* [Supplied data]
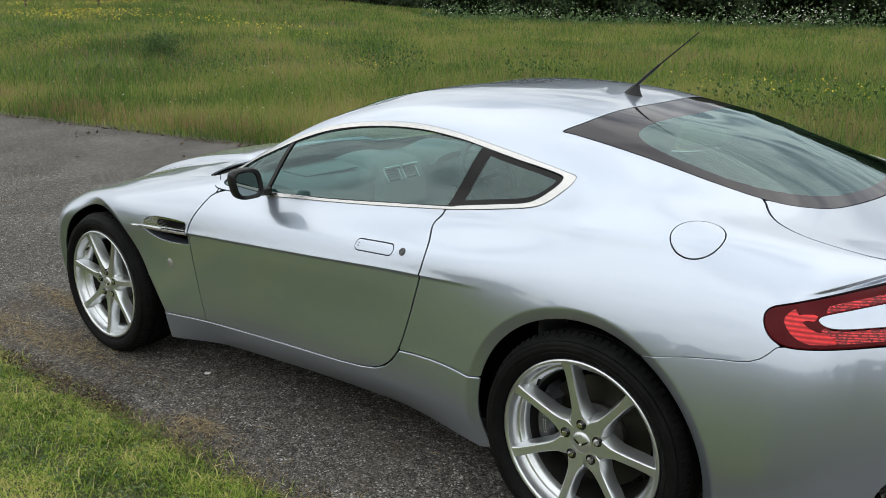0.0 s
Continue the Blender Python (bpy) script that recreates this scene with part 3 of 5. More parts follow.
def body_fields():
    """Signed distances to every panel's outline, over the whole skin."""
    f = {}
    top = SZ > .84
    f["door"] = np.where(SW > .5, inside(DOOR_OUTLINE, SX, SZ), -.2)
    f["sill"] = inside(SILL_OUTLINE, SX, SZ)
    f["trim"] = np.where(SW > .45, inside(TRIM_OUTLINE, SX, SZ) - .0038, -.2)
    f["glass"] = np.where(SW > .45, inside(GLASS_OUTLINE, SX, SZ), -.2)
    f["bumper"] = inside(BUMPER_OUTLINE, SX, SZ)
    f["lamp"] = np.where(SW > .3, inside(LAMP_OUTLINE, SX, SZ), -.2)
    f["lamp_white"] = np.where(SW > .3, inside(LAMP_WHITE, SX, SZ), -.2)
    f["lamp_fin"] = np.where(SW > .3, np.maximum(inside(LAMP_FIN, SX, SZ), inside(LAMP_BAND, SX, SZ)), -.2)
    f["boot"] = np.where(top, inside(BOOT_OUTLINE, SX, SY), -.2)
    f["rear_glass"] = np.where(top, inside(REAR_GLASS_OUTLINE, SX, SY), -.2)
    f["rear_clear"] = np.where(top, inside(REAR_CLEAR_OUTLINE, SX, SY), -.2)
    f["screen"] = np.where(top, inside(SCREEN_OUTLINE, SX, SY), -.2)
    f["vent"] = np.where(SW > .5, inside(VENT_OUTLINE, SX, SZ), -.2)
    f["arch"] = np.where(SW > .45, arch_field(SX, SZ), .5)
    c = FLAP_CENTRE
    f["flap"] = FLAP_RADIUS - np.sqrt((SX - c[0]) ** 2 + (SW - c[1]) ** 2 + (SZ - c[2]) ** 2)
    f["flap"] = np.where(SY < 0, f["flap"], -.2)
    f["handle"] = np.where(SW > .7, capsule(SX, SZ), -.2)
    f["front"] = (-1.752 - SX) - np.clip(.795 - SW, 0, .10) * 1.25
    return f


FIELD = body_fields()
LEFT, RIGHT = np.where(SY < -.01, .5, -.5), np.where(SY > .01, .5, -.5)


def both(*fields):
    return np.minimum.reduce(fields)


car = tagged(new("sports_car"), "silver two-door sports coupe parked on the asphalt lane", "car")
F_ = FIELD
outer = both(-F_["door"], -F_["sill"], .0016 - F_["trim"], .002 - F_["bumper"], -F_["lamp"], -F_["boot"], -F_["rear_glass"], -F_["screen"], F_["arch"] + GAP, .0004 - F_["flap"]) - GAP
panel("rear_quarters_and_roof", both(outer, -F_["front"] - GAP), PAINT, car, "silver metallic painted roof and rear quarters")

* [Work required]
Without including any pictures, reproduce the listing exactly.

* [Result of the task]
0.0 s
Continue the Blender Python (bpy) script that recreates this scene with part 3 of 5. More parts follow.
def body_fields():
    """Signed distances to every panel's outline, over the whole skin."""
    f = {}
    top = SZ > .84
    f["door"] = np.where(SW > .5, inside(DOOR_OUTLINE, SX, SZ), -.2)
    f["sill"] = inside(SILL_OUTLINE, SX, SZ)
    f["trim"] = np.where(SW > .45, inside(TRIM_OUTLINE, SX, SZ) - .0038, -.2)
    f["glass"] = np.where(SW > .45, inside(GLASS_OUTLINE, SX, SZ), -.2)
    f["bumper"] = inside(BUMPER_OUTLINE, SX, SZ)
    f["lamp"] = np.where(SW > .3, inside(LAMP_OUTLINE, SX, SZ), -.2)
    f["lamp_white"] = np.where(SW > .3, inside(LAMP_WHITE, SX, SZ), -.2)
    f["lamp_fin"] = np.where(SW > .3, np.maximum(inside(LAMP_FIN, SX, SZ), inside(LAMP_BAND, SX, SZ)), -.2)
    f["boot"] = np.where(top, inside(BOOT_OUTLINE, SX, SY), -.2)
    f["rear_glass"] = np.where(top, inside(REAR_GLASS_OUTLINE, SX, SY), -.2)
    f["rear_clear"] = np.where(top, inside(REAR_CLEAR_OUTLINE, SX, SY), -.2)
    f["screen"] = np.where(top, inside(SCREEN_OUTLINE, SX, SY), -.2)
    f["vent"] = np.where(SW > .5, inside(VENT_OUTLINE, SX, SZ), -.2)
    f["arch"] = np.where(SW > .45, arch_field(SX, SZ), .5)
    c = FLAP_CENTRE
    f["flap"] = FLAP_RADIUS - np.sqrt((SX - c[0]) ** 2 + (SW - c[1]) ** 2 + (SZ - c[2]) ** 2)
    f["flap"] = np.where(SY < 0, f["flap"], -.2)
    f["handle"] = np.where(SW > .7, capsule(SX, SZ), -.2)
    f["front"] = (-1.752 - SX) - np.clip(.795 - SW, 0, .10) * 1.25
    return f


FIELD = body_fields()
LEFT, RIGHT = np.where(SY < -.01, .5, -.5), np.where(SY > .01, .5, -.5)


def both(*fields):
    return np.minimum.reduce(fields)


car = tagged(new("sports_car"), "silver two-door sports coupe parked on the asphalt lane", "car")
F_ = FIELD
outer = both(-F_["door"], -F_["sill"], .0016 - F_["trim"], .002 - F_["bumper"], -F_["lamp"], -F_["boot"], -F_["rear_glass"], -F_["screen"], F_["arch"] + GAP, .0004 - F_["flap"]) - GAP
panel("rear_quarters_and_roof", both(outer, -F_["front"] - GAP), PAINT, car, "silver metallic painted roof and rear quarters")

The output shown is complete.